Portugal registou uma subida brusca de interrupções de gravidez em 2022. O aumento do custo de vida é apontado como a principal causa.
Dados provisórios da Direção Geral de Saúde (DGS), a que o Diário de Notícias teve acesso, confirmam um acréscimo no número de abortos realizados em 2022.
Na última década, em Portugal, tinha vindo a verificar-se uma descida no número de interrupções de gravidez (IG). Entre 2018 e 2021, houve uma diminuição de 18,8%.
Dina Oliveira, a chefe de Divisão da Saúde Sexual, Reprodutiva, Infantil e Juvenil da DGS, em declarações ao DN, confirma a reversão dessa tendência, em 2022: “Ainda estamos a trabalhar os dados provisórios, mas pode-se confirmar a existência de um acréscimo“.
Apesar de ter alertado que são apenas dados provisórios, a especialista disse que “o aumento que parece estar a verificar-se em vários países no pós-pandemia pode ser enquadrado com a existência de uma guerra, a inflação, o aumento do custo de vida”.
De resto, não se verificam alterações nos padrões dos últimos anos: “Não se prevê aumento nas adolescentes [em 2020/2021 eram 8% do total], e observa-se a continuação do crescimento da IG nas mulheres estrangeiras” – que em 2020 representavam um quarto das mulheres que recorreram ao aborto.
Teresa Bombas, obstetra do Centro Hospitalar Universitário de Coimbra, confirmou ao DN que houve um aumento de procura dos serviços.
A especialista disse que a falta de condições financeiras é o principal motivo que leva as mulheres a interromperem a gravidez: “Há, nas mulheres que comentam o motivo para abortar, uma relação clara com a causa económica. O número de filhos que a família comporta está subjacente à maioria das decisões”.

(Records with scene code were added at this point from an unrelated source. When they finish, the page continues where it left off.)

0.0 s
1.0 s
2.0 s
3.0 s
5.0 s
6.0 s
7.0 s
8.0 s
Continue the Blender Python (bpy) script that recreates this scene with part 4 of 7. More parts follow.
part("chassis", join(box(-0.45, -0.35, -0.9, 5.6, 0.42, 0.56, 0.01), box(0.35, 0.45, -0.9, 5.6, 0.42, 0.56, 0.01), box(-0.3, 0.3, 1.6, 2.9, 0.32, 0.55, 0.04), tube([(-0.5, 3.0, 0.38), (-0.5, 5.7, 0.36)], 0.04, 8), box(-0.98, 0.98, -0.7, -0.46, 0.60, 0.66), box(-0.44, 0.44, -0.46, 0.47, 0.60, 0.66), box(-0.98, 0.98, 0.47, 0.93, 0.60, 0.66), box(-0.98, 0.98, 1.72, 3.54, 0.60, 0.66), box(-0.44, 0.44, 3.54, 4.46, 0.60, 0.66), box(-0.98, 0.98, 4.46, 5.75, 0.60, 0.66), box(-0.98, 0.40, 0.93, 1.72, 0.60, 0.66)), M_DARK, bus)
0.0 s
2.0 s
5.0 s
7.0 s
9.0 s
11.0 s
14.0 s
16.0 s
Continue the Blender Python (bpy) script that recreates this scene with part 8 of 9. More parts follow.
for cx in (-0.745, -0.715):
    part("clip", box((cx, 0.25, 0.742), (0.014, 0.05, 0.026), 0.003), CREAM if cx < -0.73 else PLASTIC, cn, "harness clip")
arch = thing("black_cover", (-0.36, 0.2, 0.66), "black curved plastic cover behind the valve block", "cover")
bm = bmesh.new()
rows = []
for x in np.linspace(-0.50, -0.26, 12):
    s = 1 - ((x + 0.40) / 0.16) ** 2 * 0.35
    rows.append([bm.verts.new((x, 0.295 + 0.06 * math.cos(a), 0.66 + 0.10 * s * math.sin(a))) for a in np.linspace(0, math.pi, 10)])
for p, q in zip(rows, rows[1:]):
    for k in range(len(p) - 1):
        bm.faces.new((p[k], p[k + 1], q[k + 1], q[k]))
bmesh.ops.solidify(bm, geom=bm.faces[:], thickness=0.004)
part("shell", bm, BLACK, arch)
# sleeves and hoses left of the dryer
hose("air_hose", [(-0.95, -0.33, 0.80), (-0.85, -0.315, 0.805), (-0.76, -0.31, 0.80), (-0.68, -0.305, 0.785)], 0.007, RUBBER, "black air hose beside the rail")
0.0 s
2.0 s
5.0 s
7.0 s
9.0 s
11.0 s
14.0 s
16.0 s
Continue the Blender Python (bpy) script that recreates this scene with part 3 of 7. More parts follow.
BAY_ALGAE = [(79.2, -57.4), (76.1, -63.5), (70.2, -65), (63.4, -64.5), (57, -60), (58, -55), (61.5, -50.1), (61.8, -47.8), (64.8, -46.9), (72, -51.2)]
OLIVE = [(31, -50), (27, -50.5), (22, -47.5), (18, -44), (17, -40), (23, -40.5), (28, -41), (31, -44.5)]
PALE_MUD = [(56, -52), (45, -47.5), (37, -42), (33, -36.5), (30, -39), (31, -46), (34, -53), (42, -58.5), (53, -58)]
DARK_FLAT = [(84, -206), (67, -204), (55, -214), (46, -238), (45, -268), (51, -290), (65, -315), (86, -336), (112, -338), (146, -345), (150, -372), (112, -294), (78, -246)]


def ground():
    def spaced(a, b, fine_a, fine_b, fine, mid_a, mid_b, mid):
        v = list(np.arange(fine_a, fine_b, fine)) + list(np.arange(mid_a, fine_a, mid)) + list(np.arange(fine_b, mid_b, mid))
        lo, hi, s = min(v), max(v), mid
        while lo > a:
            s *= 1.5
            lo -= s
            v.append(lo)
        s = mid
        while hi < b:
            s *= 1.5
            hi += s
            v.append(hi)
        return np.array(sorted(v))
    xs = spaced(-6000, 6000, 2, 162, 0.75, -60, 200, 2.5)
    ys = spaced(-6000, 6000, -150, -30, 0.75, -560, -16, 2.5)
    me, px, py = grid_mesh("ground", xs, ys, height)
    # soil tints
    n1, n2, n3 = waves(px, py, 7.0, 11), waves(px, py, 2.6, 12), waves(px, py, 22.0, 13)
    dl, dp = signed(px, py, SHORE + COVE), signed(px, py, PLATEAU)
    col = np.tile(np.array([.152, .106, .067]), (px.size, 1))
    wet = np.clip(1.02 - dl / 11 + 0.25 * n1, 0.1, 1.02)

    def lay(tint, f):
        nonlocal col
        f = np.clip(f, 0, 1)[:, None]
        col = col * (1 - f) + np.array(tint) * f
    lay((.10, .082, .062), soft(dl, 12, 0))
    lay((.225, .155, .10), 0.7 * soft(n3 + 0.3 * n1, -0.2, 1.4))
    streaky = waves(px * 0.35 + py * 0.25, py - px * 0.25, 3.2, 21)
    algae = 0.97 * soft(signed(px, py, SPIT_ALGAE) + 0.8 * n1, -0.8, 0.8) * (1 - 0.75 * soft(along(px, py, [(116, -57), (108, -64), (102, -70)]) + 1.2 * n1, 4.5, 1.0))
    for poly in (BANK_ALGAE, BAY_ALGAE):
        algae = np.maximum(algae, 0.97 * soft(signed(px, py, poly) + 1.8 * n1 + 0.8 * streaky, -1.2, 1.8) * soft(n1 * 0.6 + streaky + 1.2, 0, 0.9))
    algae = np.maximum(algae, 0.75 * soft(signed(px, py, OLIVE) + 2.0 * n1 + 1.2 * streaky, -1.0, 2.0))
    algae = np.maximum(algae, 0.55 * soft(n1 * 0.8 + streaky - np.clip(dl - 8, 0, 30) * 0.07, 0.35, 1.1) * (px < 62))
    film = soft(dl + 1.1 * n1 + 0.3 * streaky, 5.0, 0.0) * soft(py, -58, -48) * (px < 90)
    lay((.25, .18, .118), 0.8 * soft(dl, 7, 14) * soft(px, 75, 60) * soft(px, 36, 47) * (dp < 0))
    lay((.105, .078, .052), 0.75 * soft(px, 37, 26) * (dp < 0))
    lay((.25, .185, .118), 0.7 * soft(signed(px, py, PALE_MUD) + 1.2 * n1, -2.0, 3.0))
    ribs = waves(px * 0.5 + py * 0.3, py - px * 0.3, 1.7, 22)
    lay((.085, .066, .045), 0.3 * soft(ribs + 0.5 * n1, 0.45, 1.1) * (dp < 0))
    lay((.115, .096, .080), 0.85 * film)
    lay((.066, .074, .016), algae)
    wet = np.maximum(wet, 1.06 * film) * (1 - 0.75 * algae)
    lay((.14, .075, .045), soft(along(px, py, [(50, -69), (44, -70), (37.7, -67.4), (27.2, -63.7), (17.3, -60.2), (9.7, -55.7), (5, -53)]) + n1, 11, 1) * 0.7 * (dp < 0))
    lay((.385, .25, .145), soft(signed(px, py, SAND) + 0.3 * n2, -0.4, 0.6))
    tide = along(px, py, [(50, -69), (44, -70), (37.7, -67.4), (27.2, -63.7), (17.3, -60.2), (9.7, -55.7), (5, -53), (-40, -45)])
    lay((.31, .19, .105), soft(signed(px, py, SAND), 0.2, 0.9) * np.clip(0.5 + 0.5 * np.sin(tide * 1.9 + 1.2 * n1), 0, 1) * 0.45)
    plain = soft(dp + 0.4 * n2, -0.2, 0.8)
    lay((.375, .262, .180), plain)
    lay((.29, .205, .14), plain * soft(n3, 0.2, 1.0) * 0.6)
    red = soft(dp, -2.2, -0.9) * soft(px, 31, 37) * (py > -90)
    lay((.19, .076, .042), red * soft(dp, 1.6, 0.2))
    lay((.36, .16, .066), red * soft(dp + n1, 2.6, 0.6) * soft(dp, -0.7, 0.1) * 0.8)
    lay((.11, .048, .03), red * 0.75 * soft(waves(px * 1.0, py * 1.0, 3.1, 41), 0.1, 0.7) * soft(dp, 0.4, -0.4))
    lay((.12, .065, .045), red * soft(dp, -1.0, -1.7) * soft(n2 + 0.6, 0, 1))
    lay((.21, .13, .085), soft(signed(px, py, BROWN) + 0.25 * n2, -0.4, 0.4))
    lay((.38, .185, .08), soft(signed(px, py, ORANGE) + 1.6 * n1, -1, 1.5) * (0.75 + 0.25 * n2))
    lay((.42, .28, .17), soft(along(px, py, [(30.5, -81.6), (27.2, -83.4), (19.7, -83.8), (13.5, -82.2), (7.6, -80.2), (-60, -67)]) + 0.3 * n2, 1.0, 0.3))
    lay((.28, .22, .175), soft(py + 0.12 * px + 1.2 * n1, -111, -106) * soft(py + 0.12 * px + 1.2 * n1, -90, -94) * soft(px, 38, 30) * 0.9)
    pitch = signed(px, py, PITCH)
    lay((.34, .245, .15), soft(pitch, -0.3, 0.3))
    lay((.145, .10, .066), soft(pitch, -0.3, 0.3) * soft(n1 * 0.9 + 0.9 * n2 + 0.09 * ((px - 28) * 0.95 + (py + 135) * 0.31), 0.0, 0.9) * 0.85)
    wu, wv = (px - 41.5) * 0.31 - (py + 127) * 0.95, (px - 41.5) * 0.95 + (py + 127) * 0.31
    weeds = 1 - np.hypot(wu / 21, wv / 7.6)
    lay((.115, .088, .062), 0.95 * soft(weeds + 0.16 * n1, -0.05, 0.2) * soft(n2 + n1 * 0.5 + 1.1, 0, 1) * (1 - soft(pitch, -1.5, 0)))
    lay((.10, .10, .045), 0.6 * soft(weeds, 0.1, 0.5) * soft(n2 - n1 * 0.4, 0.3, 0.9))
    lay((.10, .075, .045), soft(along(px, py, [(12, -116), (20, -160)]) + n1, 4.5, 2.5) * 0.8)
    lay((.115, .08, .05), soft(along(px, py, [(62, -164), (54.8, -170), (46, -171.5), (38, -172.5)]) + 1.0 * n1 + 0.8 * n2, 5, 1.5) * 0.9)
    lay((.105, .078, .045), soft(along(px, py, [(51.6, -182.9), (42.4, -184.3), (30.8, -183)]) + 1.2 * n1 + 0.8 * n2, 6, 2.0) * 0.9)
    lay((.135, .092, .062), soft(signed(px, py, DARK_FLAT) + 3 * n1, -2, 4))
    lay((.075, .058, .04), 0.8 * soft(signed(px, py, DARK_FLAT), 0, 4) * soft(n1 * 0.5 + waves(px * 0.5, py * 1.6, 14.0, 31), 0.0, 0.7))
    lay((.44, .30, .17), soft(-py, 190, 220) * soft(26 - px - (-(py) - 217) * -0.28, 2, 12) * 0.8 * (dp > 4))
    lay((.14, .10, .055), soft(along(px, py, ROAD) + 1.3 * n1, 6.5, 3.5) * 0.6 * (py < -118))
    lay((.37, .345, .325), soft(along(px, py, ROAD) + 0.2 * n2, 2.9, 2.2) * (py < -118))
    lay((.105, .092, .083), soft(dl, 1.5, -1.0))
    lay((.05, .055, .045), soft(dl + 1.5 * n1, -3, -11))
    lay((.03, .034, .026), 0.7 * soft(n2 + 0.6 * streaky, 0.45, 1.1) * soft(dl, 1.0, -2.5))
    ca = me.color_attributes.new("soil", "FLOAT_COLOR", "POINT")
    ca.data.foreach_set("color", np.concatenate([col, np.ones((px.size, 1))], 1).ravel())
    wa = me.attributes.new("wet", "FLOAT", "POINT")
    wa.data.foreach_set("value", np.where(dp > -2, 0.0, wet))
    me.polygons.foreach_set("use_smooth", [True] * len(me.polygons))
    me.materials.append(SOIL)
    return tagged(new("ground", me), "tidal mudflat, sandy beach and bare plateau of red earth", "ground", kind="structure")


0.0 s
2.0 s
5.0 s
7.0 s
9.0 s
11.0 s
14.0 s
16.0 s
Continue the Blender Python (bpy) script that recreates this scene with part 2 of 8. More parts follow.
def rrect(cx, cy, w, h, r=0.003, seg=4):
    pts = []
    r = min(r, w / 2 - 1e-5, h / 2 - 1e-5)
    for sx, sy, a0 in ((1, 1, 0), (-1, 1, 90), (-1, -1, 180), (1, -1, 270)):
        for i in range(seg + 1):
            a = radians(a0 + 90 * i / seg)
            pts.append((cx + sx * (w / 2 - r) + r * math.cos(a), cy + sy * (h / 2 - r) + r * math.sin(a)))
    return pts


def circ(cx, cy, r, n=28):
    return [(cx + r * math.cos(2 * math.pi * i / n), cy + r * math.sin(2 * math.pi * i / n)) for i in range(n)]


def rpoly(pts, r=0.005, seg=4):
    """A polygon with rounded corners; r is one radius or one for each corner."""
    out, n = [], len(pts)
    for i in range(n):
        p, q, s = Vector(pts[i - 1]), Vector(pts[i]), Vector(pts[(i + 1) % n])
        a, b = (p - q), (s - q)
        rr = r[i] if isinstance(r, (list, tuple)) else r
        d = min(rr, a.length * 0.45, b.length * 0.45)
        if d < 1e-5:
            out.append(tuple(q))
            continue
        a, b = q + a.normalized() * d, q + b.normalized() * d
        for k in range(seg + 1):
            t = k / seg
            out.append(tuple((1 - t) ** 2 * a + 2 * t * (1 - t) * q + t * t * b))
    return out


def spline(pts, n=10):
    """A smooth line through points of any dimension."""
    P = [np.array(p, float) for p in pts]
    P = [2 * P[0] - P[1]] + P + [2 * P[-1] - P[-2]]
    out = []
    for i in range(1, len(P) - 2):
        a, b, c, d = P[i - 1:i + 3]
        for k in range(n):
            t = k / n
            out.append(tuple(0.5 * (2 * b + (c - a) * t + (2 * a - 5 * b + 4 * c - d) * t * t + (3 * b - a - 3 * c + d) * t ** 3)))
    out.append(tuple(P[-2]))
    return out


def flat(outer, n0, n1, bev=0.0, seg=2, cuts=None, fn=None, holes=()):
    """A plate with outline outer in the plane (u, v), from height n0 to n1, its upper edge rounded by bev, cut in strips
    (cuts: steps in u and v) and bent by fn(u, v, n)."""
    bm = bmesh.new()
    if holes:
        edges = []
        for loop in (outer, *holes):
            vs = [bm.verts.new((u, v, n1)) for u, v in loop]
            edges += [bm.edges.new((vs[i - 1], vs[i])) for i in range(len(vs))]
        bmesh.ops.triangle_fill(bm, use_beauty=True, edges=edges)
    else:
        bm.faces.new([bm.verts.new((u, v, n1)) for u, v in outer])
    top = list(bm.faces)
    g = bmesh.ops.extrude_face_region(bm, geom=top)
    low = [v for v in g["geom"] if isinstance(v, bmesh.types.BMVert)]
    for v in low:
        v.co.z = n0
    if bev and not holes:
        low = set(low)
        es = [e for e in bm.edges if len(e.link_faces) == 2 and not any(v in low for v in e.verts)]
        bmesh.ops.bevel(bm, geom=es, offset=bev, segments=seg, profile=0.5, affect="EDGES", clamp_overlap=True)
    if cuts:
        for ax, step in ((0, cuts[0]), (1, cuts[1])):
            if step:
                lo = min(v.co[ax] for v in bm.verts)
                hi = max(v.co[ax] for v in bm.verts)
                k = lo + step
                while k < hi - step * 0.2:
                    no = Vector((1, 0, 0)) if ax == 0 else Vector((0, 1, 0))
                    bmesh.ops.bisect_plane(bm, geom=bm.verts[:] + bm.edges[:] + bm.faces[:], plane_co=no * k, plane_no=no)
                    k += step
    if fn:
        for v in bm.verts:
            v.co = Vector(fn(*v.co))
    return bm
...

“Em termos de idade não notei diferenças. Em Coimbra temos uma população muito jovem, por causa da Universidade, e não houve maior afluência dessa população“, garantiu a obstetra.
Em fevereiro, o Hospital de Santa Maria já tinha informado o DN que, no início de 2023, houve um “aumento exponencial da procura” destes serviços, na sequência de uma “procura muito elevada” em 2022 – onde houve 851 IG para as 630 de 2021.
Abortos disparam na Europa no pós-pandemia
Países como Alemanha e a Noruega, que na última década tinham vindo a registar uma taxa de aborto persistentemente baixa, também verificaram uma subida brusca no número de IG, em 2022.
Em ambos os países, o aborto a pedido da mulher é autorizado até às 12 semanas.
Tal como autoridades de saúde alemãs, as norueguesas ainda não têm uma explicação sustentada: “Não é ainda possível dizer se se trata de uma mudança de tendência ou apenas um resultado temporário da pandemia”, afirma a médica Mette Løkeland-Stai, do Instituto de Saúde Pública do país, citada pelo Diário.
A médica norueguesa disse ainda que foi “recentemente descoberto que há menos mulheres a usar contraceção hormonal“, sendo, por isso, mais um fator a ter em conta.
O Reino Unido foi o país que registou um maior acréscimo neste parâmetro.
De acordo com o DN, nos primeiros seis meses de 2022 verificou-se em Inglaterra-Gales, em relação ao mesmo período de 2021, mais 17% IG – de 105 488 para 123 219.
Na Escócia, em todo o ano, houve um aumento de 19% – de 13 931 para 16 584.
No entanto, ao contrário de Portugal, Alemanha e Noruega, a tendência de IG no Reino Unido tem sido crescente – os números têm vindo a aumentar, há décadas.